X
Government

Satellite tracking, electronic taps create Orwellian possibilities

Cyprus Semi CEO TJ Rodgers: I'd rather live under threat of terror attack than certainty of Patriot Act.
Written by ZDNet UK, Contributor

Cyprus Seminconductor CEO T.J. Rodgers, usually described as "outspoken," nails it  when he describes how unfettered government plus technology is creating truly Orwellian implications. Technology is a twin-edged sword and the US and Britain are embracing the cutting edge in a mad dash for 1984. It's not technology but legal limitations with enforcement teeth that will preserve what's left of civil liberties.

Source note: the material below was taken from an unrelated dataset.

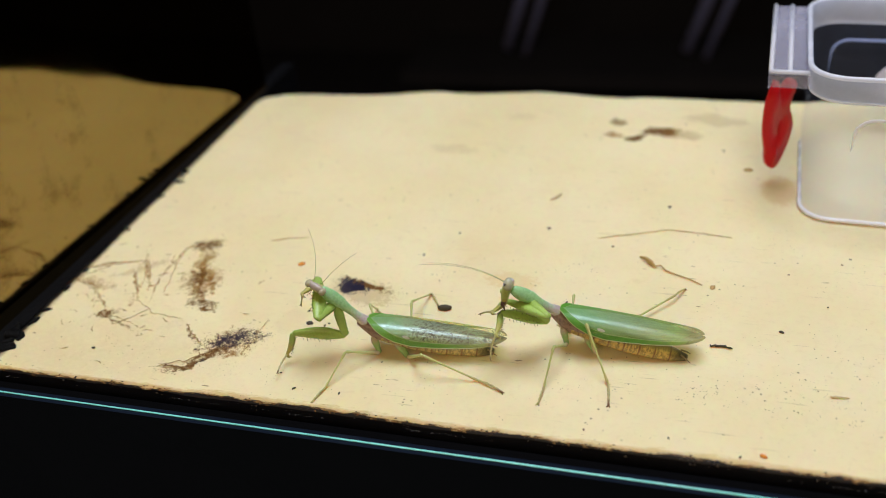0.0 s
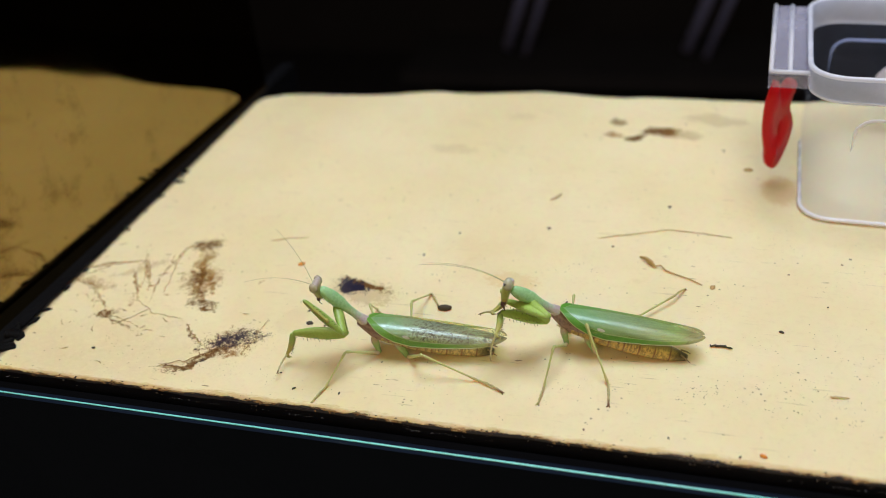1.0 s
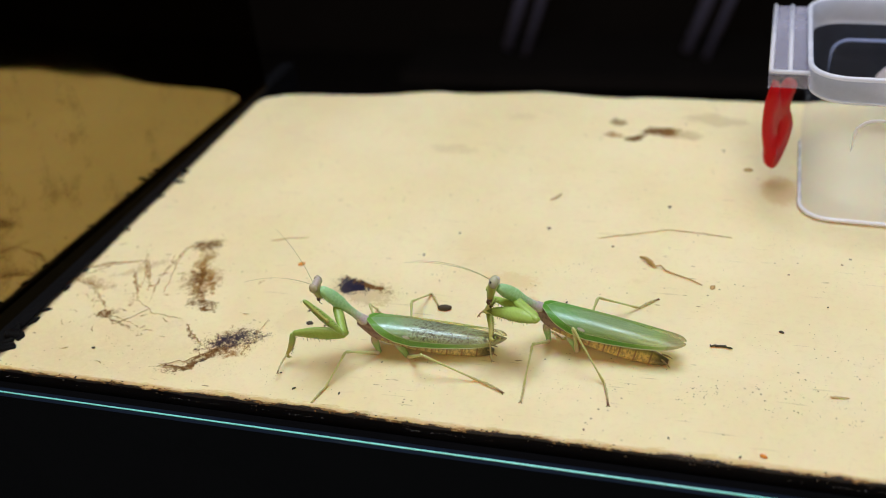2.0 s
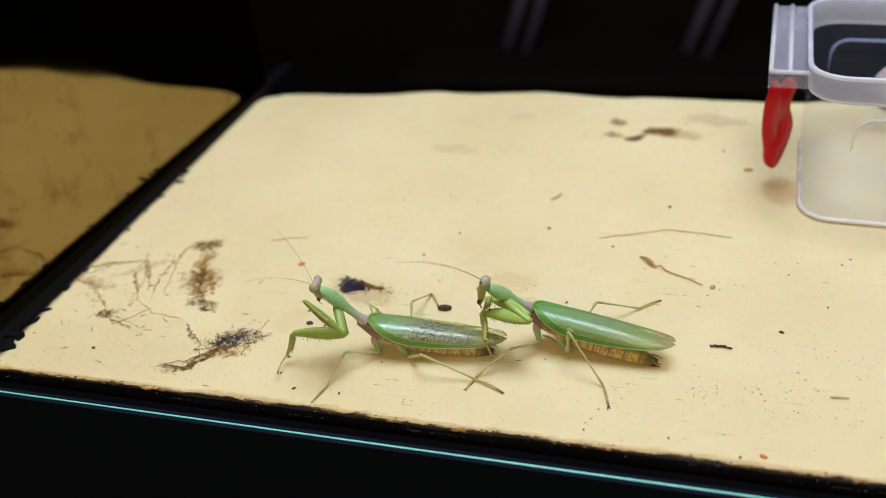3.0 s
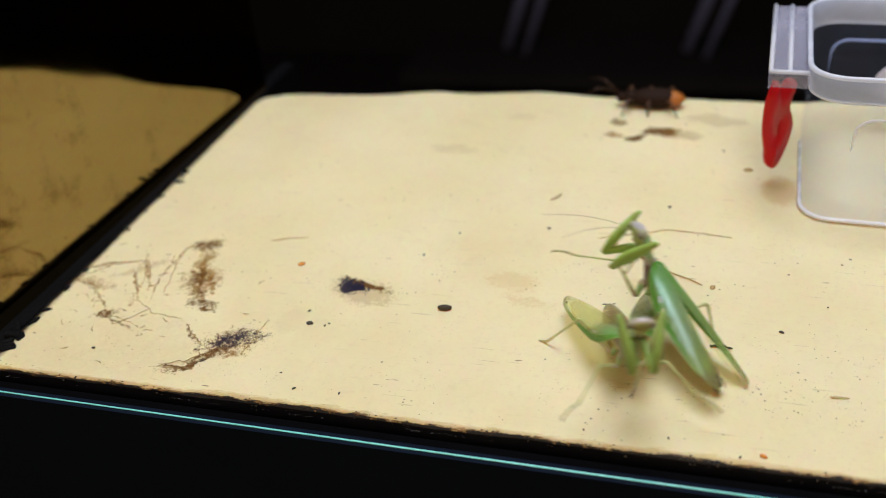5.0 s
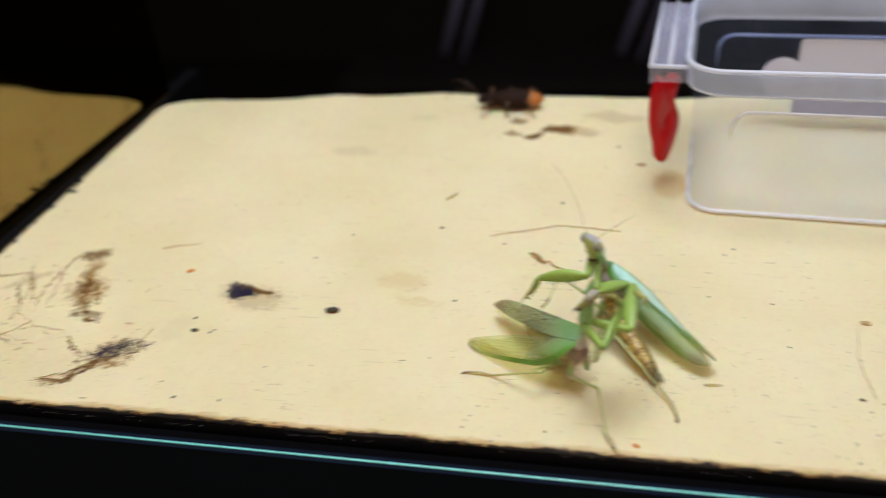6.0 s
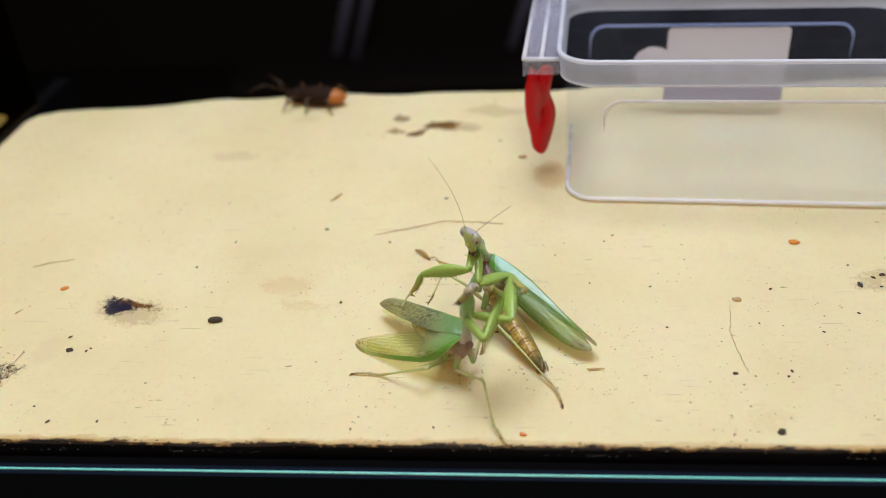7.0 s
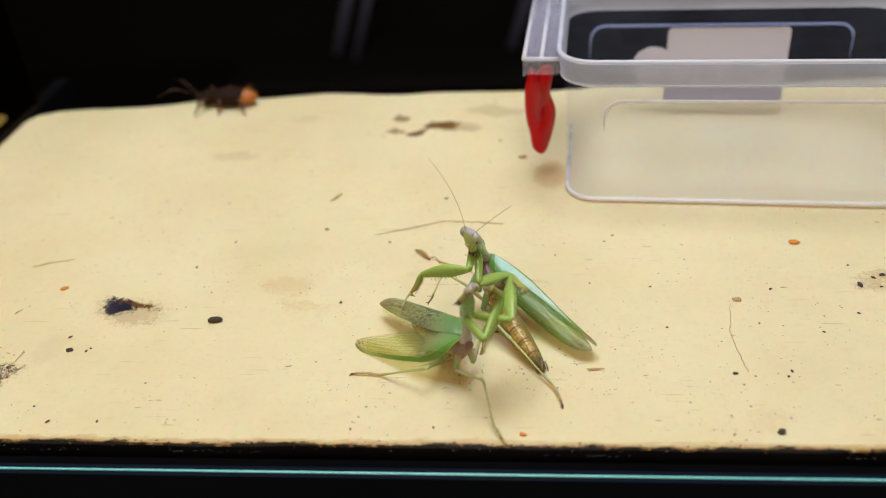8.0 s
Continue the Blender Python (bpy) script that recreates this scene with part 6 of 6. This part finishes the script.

Writing in the San Jose Mercury News, Rodgers notes that new spying applications are being implemented at an alarming rate, from tracking dementia patents and pedophiles in Britain to American spying on political groups like PETA that law enforcement dubs terrorist. Britain now installs GPS units in all new cars, which can be monitored by the security division of Britain's motor vehicles agency.

As Rodgers points out, technology is not your friend here:

With only the need to combine two real-world technologies for spying and tracking, the vision of 1984 -- once just a dark philosophical concept -- becomes an engineering project.

The president and those to whom he delegates his authority can now authorize government spooks to listen to us in our homes and on our cell phones. When we are not home, they can track us in our automobiles. The system could be airtight and could be used to control our actions.

It's simple enough for most Silicon Valley companies to create a chip to detect a valid GPS signal and disable an automobile's ignition system to prevent citizens from the ``unauthorized use'' of their own vehicles.

It's up to people and their elected representatives to draw this latter-day Hoover/McCarthyism to a halt, Rodgers concludes:

 

"The final move into the totality of 1984 requires only a bit of philosophical drift, as exemplified by J. Edgar Hoover's directive to spy on the Rev. Martin Luther King because he was a subversive. If Bush's latest acts are left unchallenged, the government will become bolder at spying on whomever it wants and secretly jailing those it deems a threat to national security -- all with no troublesome warrants or messy public trials."

"I would much rather live as a free man under the highly improbable threat of another significant Al-Qaeda attack than I would as a serf, spied on by an oppressive government that can jail me secretly, without charges. If the Patriot Act defines the term ``patriot,'' then I am certainly not one.

By far, our own government is a bigger threat to our freedom than any possible menace posed by Al-Qaida."